As students began attending their first classes of 2020 on Wednesday, those attending Olwasini Junior Primary School on the KwaZulu-Natal South Coast got an unwelcome new classmate.
This after a two-metre-long black mamba was discovered in one of the classrooms.
Crocworld Conservation Centre herpetologists were promptly called out to investigate and rescue the snake. The herpetologists, assisted by SAPS, tried for three days to rescue the snake, and finally succeeded on Friday. For their safety, students were given a few extra days of freedom while the rescue was taking place.
“The school staff identified the snake and contacted us to retrieve it, but it took three days before we were finally able to get hold of the snake,” explained Crocworld conservation manager, Martin Rodrigues.
“We went on Wednesday afternoon, Thursday from mid-morning, and then again on Friday. The snake was hiding in the actual brickwork near the ceiling, inside the wall. It would be spotted but we couldn’t find the hole it was getting in through.
“On Friday, the school staff saw it and were able to keep an eye on it while we were called to attend.”
Part of the wall of the school had to be broken through to rescue the snake without harming it. Rodrigues said that once they gained access, the rest of the rescue was straight-forward.
The principle of Olwasini said that staff had noticed the snake on the roof of the school.
“I’ve never experienced this. It was a crisis for the school – this is a fast snake and very dangerous. I thank Crocworld for their help, we will call them again if there is another snake!” said a relieved Mpume Mvubu.
Rodrigues said that trying to remove a snake unassisted, or killing it, puts the individual at risk. He advised that should one find a snake, a close eye should be kept on it from a distance of five metres, while immediately calling a professional for help.

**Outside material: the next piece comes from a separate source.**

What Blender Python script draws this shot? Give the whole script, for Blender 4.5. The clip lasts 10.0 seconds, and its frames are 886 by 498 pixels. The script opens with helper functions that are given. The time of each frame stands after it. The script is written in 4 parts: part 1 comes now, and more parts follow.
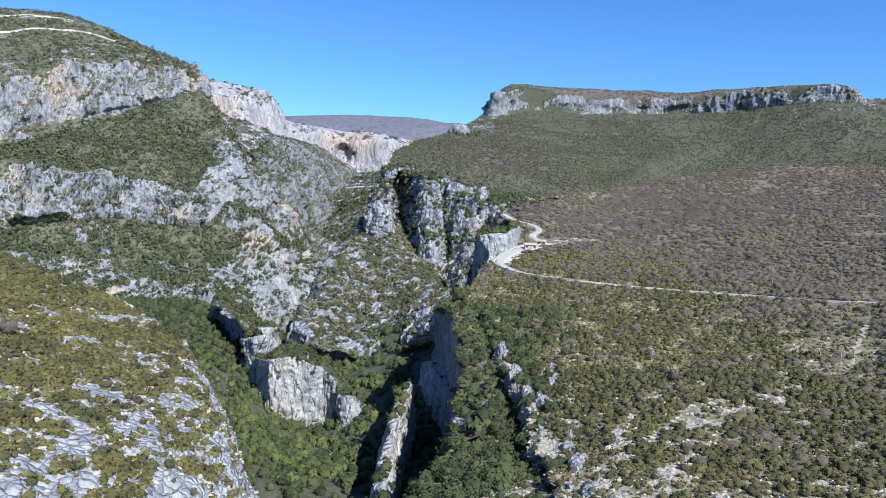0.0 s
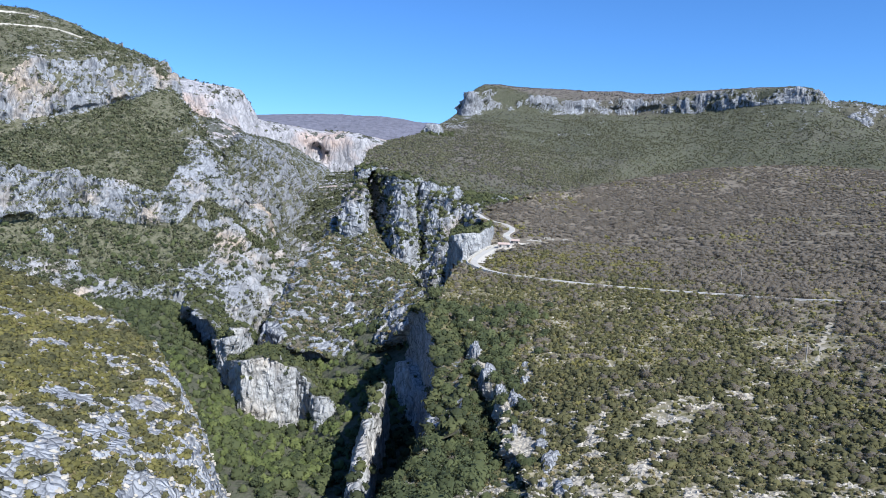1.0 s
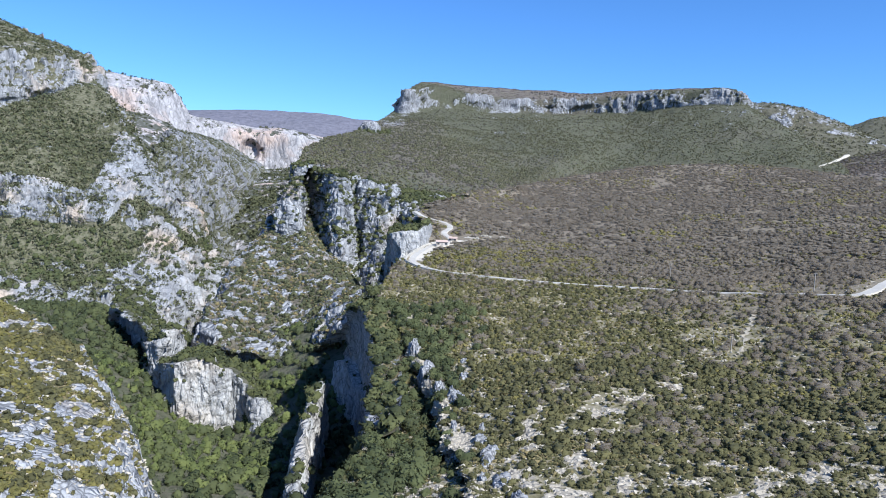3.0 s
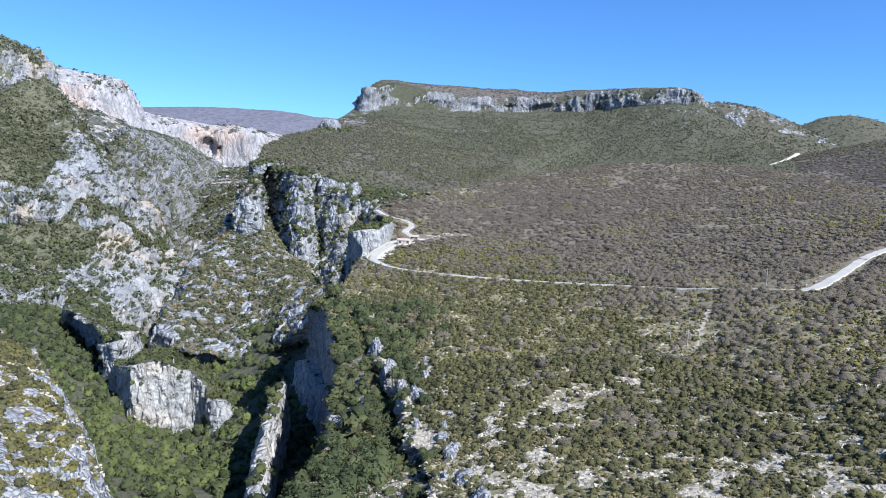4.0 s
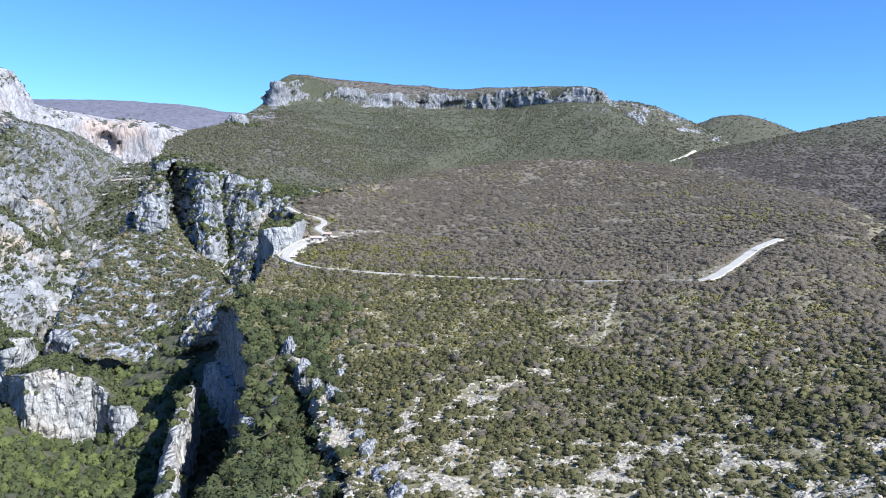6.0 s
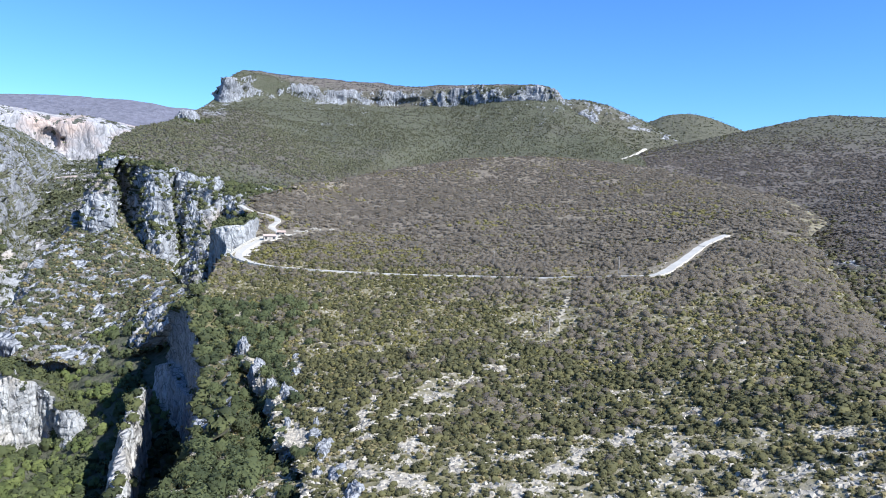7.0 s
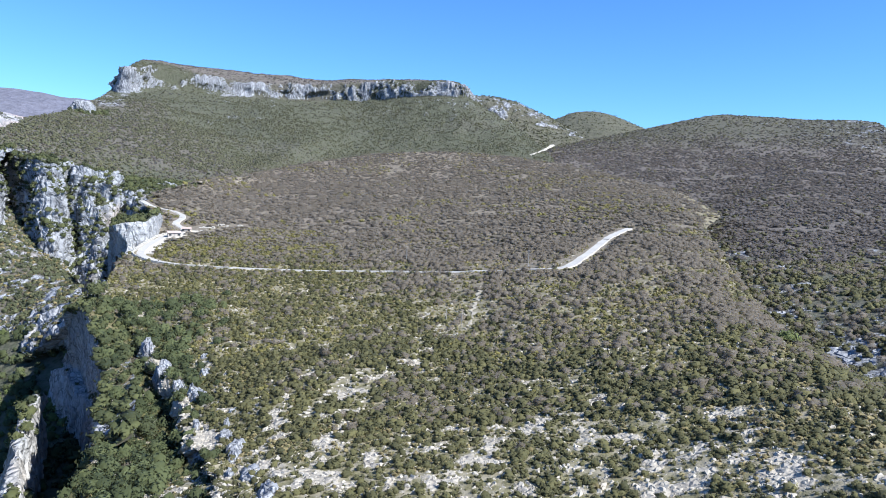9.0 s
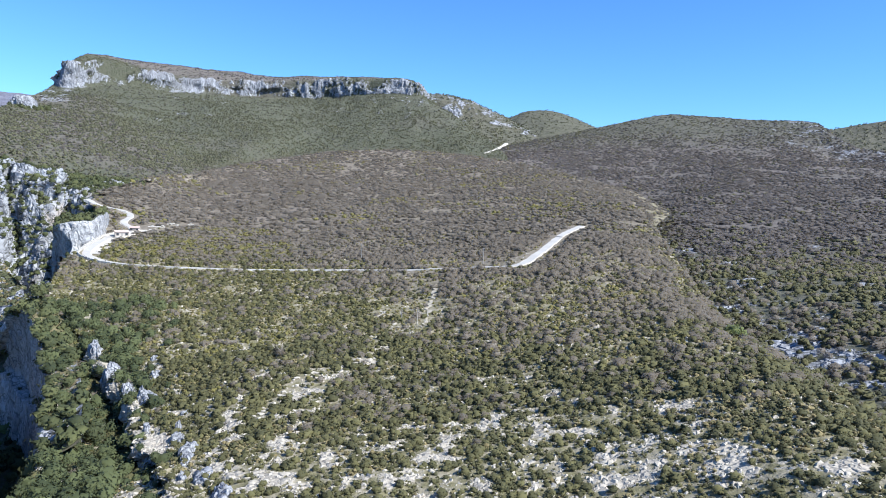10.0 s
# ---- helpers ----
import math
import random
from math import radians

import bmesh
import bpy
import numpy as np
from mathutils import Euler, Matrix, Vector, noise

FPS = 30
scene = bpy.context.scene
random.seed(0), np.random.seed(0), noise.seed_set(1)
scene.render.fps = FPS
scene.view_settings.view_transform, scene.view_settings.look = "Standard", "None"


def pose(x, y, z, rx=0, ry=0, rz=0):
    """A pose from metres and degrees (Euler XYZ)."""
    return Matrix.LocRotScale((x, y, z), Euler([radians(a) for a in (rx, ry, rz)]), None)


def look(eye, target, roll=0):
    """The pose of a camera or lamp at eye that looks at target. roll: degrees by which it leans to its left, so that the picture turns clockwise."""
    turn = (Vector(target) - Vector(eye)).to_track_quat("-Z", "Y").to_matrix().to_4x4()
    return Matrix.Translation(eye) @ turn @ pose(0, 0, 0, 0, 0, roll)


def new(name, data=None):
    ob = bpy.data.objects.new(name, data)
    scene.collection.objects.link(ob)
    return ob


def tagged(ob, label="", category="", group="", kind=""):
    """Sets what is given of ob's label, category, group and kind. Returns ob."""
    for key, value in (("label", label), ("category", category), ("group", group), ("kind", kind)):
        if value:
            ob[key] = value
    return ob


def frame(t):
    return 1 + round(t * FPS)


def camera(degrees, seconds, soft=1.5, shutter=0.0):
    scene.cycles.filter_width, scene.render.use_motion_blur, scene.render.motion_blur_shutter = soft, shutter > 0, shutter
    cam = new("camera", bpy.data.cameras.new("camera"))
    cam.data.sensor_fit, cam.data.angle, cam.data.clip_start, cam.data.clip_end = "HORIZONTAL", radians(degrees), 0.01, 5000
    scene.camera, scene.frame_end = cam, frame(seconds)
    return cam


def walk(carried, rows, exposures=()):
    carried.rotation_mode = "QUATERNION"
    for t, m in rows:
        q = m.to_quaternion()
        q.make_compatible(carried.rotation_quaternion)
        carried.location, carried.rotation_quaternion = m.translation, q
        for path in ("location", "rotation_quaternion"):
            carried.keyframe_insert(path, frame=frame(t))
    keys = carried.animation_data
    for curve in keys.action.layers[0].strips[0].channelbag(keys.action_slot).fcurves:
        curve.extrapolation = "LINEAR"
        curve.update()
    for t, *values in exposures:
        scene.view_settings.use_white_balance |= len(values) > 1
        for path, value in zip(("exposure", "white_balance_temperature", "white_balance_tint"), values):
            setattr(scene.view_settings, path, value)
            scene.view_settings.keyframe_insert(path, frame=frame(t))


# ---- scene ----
cam = camera(64.03, 10.0, soft=0.6)
ROWS = [
    (0, -0.27, 1.63, 59.60, 84.633, -2.497, 12.209),
    (0.5, -0.23, 1.45, 59.65, 84.646, -2.556, 11.196),
    (1, -0.18, 1.28, 59.70, 84.693, -2.605, 10.091),
    (1.5, -0.16, 1.10, 59.74, 84.713, -2.641, 8.971),
    (2, -0.13, 0.94, 59.80, 84.725, -2.673, 7.746),
    (3.5, -0.07, 0.41, 59.93, 84.716, -2.597, 3.580),
    (4, -0.03, 0.20, 59.97, 84.719, -2.557, 1.951),
    (4.5, 0.00, -0.00, 60.00, 84.727, -2.516, 0.232),
    (5, 0.04, -0.21, 60.03, 84.726, -2.482, -1.583),
    (5.5, 0.02, -0.42, 60.08, 84.730, -2.439, -3.292),
    (7, -0.01, -1.09, 60.28, 84.668, -2.413, -8.661),
    (7.5, -0.07, -1.30, 60.28, 84.633, -2.403, -10.389),
    (8, -0.10, -1.51, 60.29, 84.610, -2.414, -12.208),
    (8.5, -0.16, -1.70, 60.33, 84.604, -2.435, -13.934),
    (9, -0.20, -1.90, 60.37, 84.566, -2.485, -15.741),
    (9.5, -0.29, -2.08, 60.41, 84.555, -2.509, -17.524),
    (10, -0.37, -2.26, 60.47, 84.571, -2.528, -19.390),
]
walk(cam, [(t, pose(x, y, z, rx, ry, rz)) for t, x, y, z, rx, ry, rz in ROWS], [(0.0, 0.54, 5790, 7), (4.5, 0.72, 5790, 7), (10.0, 0.88, 5790, 7)])

# ---- light: late-winter sun from the right and a little behind ----
SUN_AZ, SUN_EL = 130.0, 46.0
world = bpy.data.worlds.new("sky")
scene.world = world
world.use_nodes = True
wn = world.node_tree.nodes
sky = wn.new("ShaderNodeTexSky")
sky.sky_type, sky.sun_disc = "NISHITA", False
sky.sun_elevation, sky.sun_rotation = radians(SUN_EL), radians(SUN_AZ)
sky.altitude, sky.air_density, sky.dust_density, sky.ozone_density = 900, 1.0, 0.0, 5.0
wn["Background"].inputs["Strength"].default_value = 0.09
clear = wn.new("ShaderNodeMix")
clear.data_type, clear.blend_type = "RGBA", "MULTIPLY"
clear.inputs[0].default_value, clear.inputs[7].default_value = 1.0, (0.66, 0.92, 1.22, 1)
world.node_tree.links.new(sky.outputs[0], clear.inputs[6])
world.node_tree.links.new(clear.outputs[2], wn["Background"].inputs[0])
sun = new("sun", bpy.data.lights.new("sun", "SUN"))
sun.data.energy, sun.data.angle, sun.data.color = 5.0, radians(0.5), (1.0, 0.95, 0.88)
to_sun = Vector((math.sin(radians(SUN_AZ)) * math.cos(radians(SUN_EL)), math.cos(radians(SUN_AZ)) * math.cos(radians(SUN_EL)), math.sin(radians(SUN_EL))))
sun.matrix_world = look((0, 0, 400), Vector((0, 0, 400)) - to_sun)


# ---- materials ----
def material(name):
    m = bpy.data.materials.new(name)
    m.use_nodes = True
    nt = m.node_tree
    return m, nt, nt.nodes["Principled BSDF"]


def node(nt, kind, **given):
    n = nt.nodes.new(kind)
    for key, value in given.items():
        n.inputs[key].default_value = value
    return n


def noise_tex(nt, vector, scale, detail=4.0, rough=0.55):
    n = node(nt, "ShaderNodeTexNoise", Scale=scale, Detail=detail, Roughness=rough)
    nt.links.new(vector, n.inputs["Vector"])
    return n.outputs["Fac"]


def ramp(nt, fac, *stops):
    r = nt.nodes.new("ShaderNodeValToRGB")
    els = r.color_ramp.elements
    while len(els) < len(stops):
        els.new(0.5)
    for e, (p, c) in zip(els, stops):
        e.position, e.color = p, (*c, 1) if len(c) == 3 else c
    nt.links.new(fac, r.inputs[0])
    return r.outputs["Color"]


def mix(nt, fac, a, b, how="MIX"):
    n = nt.nodes.new("ShaderNodeMix")
    n.data_type, n.blend_type = "RGBA", how
    for socket, value in ((n.inputs[0], fac), (n.inputs[6], a), (n.inputs[7], b)):
        if isinstance(value, (int, float)):
            socket.default_value = value
        elif isinstance(value, tuple):
            socket.default_value = (*value, 1)
        else:
            nt.links.new(value, socket)
    return n.outputs[2]


def maths(nt, how, a, b=0.0, clamp=False):
    n = nt.nodes.new("ShaderNodeMath")
    n.operation, n.use_clamp = how, clamp
    for socket, value in ((n.inputs[0], a), (n.inputs[1], b)):
        if isinstance(value, (int, float)):
            socket.default_value = value
        else:
            nt.links.new(value, socket)
    return n.outputs[0]


def attribute(nt, name):
    n = nt.nodes.new("ShaderNodeAttribute")
    n.attribute_name = name
    return n.outputs["Fac"]


def scaled(nt, vector, size):
    n = nt.nodes.new("ShaderNodeMapping")
    n.inputs["Scale"].default_value = size
    nt.links.new(vector, n.inputs["Vector"])
    return n.outputs[0]


def bump(nt, bsdf, height, distance, strength=1.0):
    n = node(nt, "ShaderNodeBump", Strength=strength, Distance=distance)
    nt.links.new(height, n.inputs["Height"])
    nt.links.new(n.outputs[0], bsdf.inputs["Normal"])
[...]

“Thanks to the efforts by the staff and members of SAPS, we were able to successfully remove the snake unharmed,” said Rodrigues.
“It is about to shed its skin, so we will feed it and keep it until then, before releasing it into a secure location, away from human habitation.”
Crocworld Conservation Centre offers a free service of identifying and removing snakes for the communities of Scottburgh, Umkomaas, Pennington and Park Rynie.